The classic example of the power of renaming is when in 1947, after being known as the as the U.S. War Department for 160 years, the name was changed to The Department of Defense, in part, to make lobbying more palatable.

The news media didn’t miss it when AIG was renamed Chartis after it was caught up at the center of the financial scam that created and deepened the Great Recession and in turn generated the deficit/debt controversy, most of which occurred much earlier. The media didn’t miss it, primarily, because the company publicized the change to comply in part, I suspect, with securities regulations and truth in advertising etc.

But the popular media has failed to see through the crafty story marketers created for the origin of the Tea Party even after revelations a year ago by prize-winning investigative reporter Jane Meyer in an article entitled Covert Operations. I was amused and taken back in time when I read the connection with the John Birch Society, a similarly ultra-conservative movement that opposed the Civil Rights movement.

That the Tea Party is a simple but highly effective “rebranding” of older movements that had fallen out of favor in public opinion and particularly with generations that came of age during the 1990s and 2000s was given even more credibility in an Op-Ed piece earlier this month published in the New York Times.

The authors of the op-ed, David Campbell now at Notre Dame and Robert D. Putnam at Harvard, also collaborated an incredible book, I just finished reading, entitled American Grace – How Religion Divides and United Us based on many surveys including the two-year Faith Matters Survey.

Their op-ed is a preview to a follow-up study that will be detailed in a new edition due out early next year. The book is incredibly easy to read and highly recommended for both the 83% of Americans who belong to a religion and the 17% who do not identify with a religion but 80% of whom believe in God.

The book is also a reminder that, while the current involvement of religion in politics is fueled around a relatively small sliver of the 1 in 10 Americans who are conservative ultra-traditionalists, both socially and economically, religionists were also at the heart of many liberal movements such as the American Revolution, antislavery, the social gospel and both the Progressive and Civil Rights movements.

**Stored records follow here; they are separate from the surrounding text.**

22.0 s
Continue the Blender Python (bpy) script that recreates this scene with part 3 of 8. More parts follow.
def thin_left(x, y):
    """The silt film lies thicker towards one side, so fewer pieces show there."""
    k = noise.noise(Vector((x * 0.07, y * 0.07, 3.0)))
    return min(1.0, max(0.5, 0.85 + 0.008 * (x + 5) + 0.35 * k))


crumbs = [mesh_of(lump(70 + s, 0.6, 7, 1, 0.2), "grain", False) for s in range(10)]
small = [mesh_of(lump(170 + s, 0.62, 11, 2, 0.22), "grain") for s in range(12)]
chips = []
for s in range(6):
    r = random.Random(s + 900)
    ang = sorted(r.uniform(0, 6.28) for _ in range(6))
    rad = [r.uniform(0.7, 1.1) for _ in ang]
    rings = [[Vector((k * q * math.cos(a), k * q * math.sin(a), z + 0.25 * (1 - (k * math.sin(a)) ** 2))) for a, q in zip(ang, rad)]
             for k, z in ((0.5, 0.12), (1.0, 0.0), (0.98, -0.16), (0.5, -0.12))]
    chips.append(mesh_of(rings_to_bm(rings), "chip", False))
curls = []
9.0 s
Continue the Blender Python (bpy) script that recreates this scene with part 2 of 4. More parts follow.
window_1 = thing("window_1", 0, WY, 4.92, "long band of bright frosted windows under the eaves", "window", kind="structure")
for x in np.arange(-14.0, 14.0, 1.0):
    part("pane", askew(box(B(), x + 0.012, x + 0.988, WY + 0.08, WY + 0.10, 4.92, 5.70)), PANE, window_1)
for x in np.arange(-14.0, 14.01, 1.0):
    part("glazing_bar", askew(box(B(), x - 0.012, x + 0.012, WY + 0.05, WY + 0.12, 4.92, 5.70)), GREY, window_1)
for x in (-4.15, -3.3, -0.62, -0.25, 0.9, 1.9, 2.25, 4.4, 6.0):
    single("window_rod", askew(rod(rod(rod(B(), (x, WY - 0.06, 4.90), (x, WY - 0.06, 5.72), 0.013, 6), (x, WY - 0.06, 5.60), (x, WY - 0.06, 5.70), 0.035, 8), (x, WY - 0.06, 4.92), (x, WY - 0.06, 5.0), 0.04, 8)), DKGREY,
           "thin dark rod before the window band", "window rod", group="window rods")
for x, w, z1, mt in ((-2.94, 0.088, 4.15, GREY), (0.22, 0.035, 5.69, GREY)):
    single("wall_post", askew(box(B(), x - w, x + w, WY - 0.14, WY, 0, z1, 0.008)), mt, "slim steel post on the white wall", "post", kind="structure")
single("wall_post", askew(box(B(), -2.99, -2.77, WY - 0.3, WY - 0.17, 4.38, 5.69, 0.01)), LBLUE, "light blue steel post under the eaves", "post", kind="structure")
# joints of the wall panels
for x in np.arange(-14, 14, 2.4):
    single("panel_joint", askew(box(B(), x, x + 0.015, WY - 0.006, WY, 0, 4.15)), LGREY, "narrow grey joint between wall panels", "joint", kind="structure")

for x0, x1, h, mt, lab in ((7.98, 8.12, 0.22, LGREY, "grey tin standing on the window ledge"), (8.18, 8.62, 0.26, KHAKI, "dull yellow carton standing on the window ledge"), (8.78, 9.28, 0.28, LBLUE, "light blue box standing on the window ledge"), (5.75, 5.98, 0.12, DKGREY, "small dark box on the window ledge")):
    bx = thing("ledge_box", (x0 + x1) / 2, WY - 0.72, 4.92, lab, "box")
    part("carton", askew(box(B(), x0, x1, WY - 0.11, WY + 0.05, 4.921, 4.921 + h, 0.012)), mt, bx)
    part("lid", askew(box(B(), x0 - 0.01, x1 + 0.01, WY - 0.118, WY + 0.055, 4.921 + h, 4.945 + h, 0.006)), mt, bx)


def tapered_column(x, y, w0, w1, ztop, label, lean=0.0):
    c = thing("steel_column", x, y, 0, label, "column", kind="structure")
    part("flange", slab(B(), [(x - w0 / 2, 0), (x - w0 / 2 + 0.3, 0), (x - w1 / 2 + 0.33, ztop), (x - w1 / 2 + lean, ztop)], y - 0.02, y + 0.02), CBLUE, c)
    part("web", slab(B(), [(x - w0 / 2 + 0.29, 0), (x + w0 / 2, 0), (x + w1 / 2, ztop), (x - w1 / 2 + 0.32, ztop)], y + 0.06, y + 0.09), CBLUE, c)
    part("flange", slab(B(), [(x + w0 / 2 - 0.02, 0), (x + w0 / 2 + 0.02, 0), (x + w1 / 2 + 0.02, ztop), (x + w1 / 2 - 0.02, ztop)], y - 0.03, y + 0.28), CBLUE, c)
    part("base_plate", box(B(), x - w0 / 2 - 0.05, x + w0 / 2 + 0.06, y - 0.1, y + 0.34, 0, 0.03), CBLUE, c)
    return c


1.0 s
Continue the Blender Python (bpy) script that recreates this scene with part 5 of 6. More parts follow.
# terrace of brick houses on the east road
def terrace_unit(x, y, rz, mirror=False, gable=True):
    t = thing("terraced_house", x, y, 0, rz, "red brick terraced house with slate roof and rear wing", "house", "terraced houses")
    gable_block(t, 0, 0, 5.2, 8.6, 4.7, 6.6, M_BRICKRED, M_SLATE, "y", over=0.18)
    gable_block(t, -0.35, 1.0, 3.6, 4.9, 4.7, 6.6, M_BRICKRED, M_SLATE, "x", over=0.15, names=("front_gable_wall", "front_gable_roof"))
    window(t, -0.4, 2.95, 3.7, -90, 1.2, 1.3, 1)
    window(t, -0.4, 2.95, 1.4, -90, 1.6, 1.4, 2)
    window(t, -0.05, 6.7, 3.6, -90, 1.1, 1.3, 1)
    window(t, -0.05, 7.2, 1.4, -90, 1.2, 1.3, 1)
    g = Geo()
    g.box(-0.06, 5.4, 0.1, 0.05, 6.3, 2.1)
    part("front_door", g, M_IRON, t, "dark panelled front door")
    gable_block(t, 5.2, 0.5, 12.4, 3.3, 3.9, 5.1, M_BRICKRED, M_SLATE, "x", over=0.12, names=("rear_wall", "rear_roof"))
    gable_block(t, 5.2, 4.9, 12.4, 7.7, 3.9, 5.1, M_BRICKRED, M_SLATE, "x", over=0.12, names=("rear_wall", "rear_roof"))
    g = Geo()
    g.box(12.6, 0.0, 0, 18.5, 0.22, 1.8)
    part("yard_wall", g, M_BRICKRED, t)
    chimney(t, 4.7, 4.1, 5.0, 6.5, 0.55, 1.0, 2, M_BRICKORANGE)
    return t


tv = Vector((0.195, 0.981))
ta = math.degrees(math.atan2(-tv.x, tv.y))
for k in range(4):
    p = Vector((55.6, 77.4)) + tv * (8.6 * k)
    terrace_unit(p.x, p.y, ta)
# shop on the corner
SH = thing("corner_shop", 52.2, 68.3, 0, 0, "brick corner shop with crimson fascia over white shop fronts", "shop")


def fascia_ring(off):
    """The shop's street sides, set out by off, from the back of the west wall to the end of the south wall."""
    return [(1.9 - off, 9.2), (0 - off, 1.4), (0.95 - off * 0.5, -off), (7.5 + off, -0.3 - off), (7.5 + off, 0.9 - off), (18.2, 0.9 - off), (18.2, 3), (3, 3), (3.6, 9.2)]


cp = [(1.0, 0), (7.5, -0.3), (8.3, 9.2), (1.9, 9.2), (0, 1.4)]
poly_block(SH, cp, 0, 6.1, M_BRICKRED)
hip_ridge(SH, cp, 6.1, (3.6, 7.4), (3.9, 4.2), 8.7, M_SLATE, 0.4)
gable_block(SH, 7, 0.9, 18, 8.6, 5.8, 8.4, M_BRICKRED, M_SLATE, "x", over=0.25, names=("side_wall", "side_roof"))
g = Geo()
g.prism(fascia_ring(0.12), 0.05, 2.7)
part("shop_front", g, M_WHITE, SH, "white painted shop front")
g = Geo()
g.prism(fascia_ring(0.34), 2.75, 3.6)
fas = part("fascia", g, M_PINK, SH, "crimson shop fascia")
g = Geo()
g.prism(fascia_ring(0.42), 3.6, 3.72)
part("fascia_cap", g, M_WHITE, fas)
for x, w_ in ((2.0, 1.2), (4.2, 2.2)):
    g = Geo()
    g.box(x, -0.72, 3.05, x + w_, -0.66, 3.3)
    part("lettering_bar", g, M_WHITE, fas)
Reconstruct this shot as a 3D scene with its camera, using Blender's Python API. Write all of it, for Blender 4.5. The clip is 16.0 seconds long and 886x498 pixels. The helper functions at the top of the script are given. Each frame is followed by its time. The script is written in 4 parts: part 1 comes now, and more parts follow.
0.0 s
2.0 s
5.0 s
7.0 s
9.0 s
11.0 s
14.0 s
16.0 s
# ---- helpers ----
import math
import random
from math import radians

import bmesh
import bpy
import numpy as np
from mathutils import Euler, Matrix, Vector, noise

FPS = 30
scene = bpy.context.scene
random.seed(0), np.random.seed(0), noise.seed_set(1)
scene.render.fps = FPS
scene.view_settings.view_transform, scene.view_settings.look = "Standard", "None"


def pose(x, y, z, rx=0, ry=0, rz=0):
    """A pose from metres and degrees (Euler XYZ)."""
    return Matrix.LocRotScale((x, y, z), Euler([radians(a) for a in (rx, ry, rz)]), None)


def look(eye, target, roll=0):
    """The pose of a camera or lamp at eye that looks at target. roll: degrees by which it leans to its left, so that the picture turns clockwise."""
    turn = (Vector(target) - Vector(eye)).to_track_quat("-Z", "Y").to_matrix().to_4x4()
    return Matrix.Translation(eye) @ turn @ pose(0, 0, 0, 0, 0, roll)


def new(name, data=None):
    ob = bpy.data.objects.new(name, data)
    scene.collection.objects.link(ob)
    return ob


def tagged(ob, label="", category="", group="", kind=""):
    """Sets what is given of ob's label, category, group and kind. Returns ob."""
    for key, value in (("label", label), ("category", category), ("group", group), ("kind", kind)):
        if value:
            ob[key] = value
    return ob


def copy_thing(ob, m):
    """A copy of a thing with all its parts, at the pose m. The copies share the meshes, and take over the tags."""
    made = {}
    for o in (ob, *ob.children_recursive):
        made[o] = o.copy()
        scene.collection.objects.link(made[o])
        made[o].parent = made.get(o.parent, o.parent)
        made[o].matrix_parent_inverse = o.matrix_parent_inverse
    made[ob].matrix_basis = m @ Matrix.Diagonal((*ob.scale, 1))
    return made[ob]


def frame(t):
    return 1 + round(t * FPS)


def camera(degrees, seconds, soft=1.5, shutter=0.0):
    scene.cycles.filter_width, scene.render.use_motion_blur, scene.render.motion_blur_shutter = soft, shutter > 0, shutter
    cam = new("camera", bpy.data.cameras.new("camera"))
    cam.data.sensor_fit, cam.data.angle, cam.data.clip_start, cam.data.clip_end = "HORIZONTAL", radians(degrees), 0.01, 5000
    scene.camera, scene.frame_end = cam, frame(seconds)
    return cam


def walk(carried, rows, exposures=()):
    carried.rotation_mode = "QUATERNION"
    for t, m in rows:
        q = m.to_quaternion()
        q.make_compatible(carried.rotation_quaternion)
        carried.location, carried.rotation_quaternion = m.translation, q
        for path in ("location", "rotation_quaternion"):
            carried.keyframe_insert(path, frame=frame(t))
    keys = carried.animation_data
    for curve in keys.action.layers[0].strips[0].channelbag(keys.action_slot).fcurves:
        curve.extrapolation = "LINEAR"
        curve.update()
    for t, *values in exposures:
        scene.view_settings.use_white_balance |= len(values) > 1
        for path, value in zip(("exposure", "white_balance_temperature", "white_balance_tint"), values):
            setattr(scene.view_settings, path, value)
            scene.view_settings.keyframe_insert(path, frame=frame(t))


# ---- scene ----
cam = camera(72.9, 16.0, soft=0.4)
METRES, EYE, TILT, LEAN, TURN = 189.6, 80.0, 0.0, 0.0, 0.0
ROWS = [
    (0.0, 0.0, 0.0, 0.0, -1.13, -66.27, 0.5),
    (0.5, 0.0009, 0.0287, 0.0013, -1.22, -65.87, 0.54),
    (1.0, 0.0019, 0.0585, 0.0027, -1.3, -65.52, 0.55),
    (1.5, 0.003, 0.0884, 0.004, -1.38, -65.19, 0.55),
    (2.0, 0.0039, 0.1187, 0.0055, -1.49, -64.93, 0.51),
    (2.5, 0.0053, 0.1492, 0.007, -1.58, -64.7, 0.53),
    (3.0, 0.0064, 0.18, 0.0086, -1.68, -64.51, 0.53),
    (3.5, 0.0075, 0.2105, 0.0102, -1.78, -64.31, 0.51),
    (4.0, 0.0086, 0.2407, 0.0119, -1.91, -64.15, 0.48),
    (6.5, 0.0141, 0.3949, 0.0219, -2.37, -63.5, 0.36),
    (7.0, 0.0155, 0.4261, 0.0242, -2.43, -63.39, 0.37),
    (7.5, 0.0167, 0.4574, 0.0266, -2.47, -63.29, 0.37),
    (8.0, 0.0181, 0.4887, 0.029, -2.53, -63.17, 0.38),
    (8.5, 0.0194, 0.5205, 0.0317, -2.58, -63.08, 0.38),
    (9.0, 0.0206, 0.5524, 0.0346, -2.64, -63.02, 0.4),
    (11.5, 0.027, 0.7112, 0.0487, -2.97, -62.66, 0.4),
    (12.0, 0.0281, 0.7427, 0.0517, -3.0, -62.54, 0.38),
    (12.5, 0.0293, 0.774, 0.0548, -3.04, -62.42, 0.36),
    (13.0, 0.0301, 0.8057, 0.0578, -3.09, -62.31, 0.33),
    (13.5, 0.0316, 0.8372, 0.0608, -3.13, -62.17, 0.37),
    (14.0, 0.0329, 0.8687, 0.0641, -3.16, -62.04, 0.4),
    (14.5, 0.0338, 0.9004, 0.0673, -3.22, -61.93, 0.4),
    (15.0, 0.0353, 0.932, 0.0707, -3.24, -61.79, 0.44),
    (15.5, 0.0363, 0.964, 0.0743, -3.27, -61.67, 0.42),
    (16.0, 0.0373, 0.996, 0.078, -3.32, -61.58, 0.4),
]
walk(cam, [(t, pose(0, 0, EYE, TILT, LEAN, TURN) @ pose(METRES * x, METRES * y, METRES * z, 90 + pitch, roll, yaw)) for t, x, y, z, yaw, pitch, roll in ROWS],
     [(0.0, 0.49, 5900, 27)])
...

The divide is so extreme today simply because marketers helped political operatives identify, exploit and exaggerate differences using premarital sex, homosexuality and abortion. They have also used demographic and psychographic projections to panic extremes because the generations coming of age, including those who profess to be religious, are less concerned about the first two issues and are moving to the center on the third.

Marketing is being perverted not to help people understand distinctions and see solutions but to blind them through fear, exaggeration and misinformation.

One last example occurred to me after reading this quarter’s issue of Good Magazine featuring an article by William Wheeler entitled The Information Arms Race.

It summarizers the perversion in politics of a marketing best practice called predictive analytics or micro-targeting. When I worked there before my recent retirement, our community/destination marketing organization for Durham became one of the first to use micro-targeting so I have a modest understanding.

We used it nationwide to identify households that mirrored the characteristics of visitors who had already visited and liked Durham as a destination and shared a predisposition for activities and interests this community can deliver. This informed the decisions on which marketing tactics were most efficient and effective to reach such prospects.

The ultimate goal was to not only to find people we could help in making distinctions and good decisions but to more closely identify the people for whom Durham would be distinctive, appealing, fulfilling and a good fit overall as a destination.

As you will read if you click on the link to the Good magazine article, marketers are instead helping political operatives identify and exploit areas of ambivalence in people predisposed to favor opposing views. Their goal isn’t helping people make distinctions and good decisions but to muddy their thoughts and further widen the partisan divide.

Politics, thanks in part to a polarized Supreme Court decision last year, is probably now even more “no-holds-barred” and vulnerable to sleazy marketers than at any time in the last 100 years.

To me, to be ethical is a particularly American value. Now is the time to infuse the same ethical behavior that is required of other elements of our society into the process of selecting civic leadership for our cities, towns, counties, states and the nation that is required of other elements of our society.

Ethics and politics should not be mutually exclusive.